====== Dataset excerpt

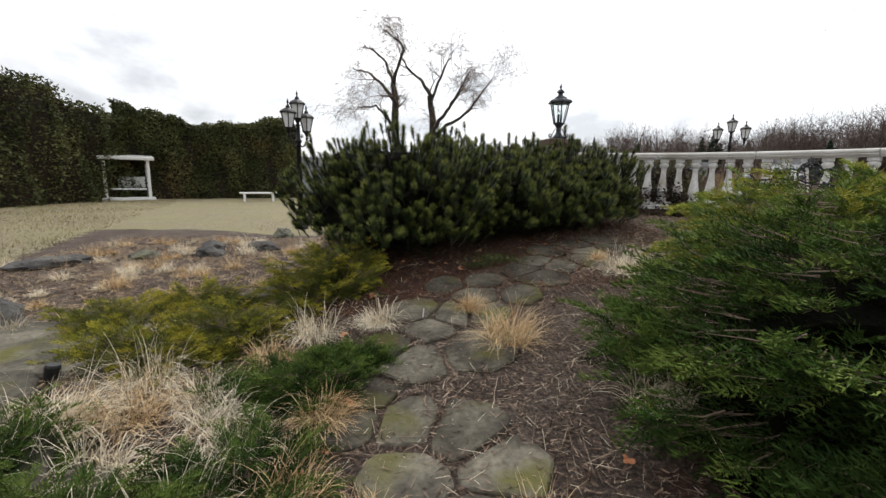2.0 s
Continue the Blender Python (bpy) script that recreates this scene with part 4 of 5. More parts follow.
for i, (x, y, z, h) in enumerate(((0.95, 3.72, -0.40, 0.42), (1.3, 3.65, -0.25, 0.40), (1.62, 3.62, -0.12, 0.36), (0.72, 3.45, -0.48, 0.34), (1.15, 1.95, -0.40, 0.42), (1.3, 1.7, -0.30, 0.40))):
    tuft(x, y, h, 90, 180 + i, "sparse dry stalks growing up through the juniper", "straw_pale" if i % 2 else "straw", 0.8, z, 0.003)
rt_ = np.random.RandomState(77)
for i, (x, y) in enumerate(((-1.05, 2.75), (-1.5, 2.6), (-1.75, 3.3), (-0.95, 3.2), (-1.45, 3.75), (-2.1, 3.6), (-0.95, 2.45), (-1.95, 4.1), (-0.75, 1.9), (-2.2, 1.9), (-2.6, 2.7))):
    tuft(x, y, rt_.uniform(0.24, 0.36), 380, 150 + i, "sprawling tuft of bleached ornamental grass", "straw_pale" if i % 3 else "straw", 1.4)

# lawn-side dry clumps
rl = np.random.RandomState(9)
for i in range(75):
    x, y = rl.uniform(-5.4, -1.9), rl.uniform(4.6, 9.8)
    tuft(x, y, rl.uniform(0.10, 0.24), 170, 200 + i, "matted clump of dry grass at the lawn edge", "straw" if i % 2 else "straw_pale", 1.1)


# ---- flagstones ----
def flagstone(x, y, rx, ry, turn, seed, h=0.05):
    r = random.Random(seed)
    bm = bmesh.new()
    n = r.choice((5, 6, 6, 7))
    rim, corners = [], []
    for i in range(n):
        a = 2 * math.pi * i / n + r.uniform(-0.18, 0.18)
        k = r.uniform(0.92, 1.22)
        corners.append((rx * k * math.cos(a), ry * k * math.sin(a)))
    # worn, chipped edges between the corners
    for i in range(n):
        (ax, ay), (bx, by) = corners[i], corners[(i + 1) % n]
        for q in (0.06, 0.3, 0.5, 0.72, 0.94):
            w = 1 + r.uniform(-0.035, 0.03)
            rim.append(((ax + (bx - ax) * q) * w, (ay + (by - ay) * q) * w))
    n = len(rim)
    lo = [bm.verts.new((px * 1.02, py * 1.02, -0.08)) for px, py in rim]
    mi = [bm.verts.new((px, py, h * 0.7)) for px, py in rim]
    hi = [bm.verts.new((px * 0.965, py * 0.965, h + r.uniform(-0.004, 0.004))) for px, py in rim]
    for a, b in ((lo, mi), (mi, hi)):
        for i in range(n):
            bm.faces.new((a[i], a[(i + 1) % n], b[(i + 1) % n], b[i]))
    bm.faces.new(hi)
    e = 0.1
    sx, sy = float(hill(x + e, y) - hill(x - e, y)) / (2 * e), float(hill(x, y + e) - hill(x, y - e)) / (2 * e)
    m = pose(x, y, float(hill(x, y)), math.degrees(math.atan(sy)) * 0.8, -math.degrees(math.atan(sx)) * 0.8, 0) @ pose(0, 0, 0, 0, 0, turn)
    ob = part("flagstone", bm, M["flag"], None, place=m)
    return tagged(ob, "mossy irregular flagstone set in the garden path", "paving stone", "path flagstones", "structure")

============

Your task | Show all lines above holding "part".

Response to this exercise |
Continue the Blender Python (bpy) script that recreates this scene with part 4 of 5. More parts follow.
    ob = part("flagstone", bm, M["flag"], None, place=m)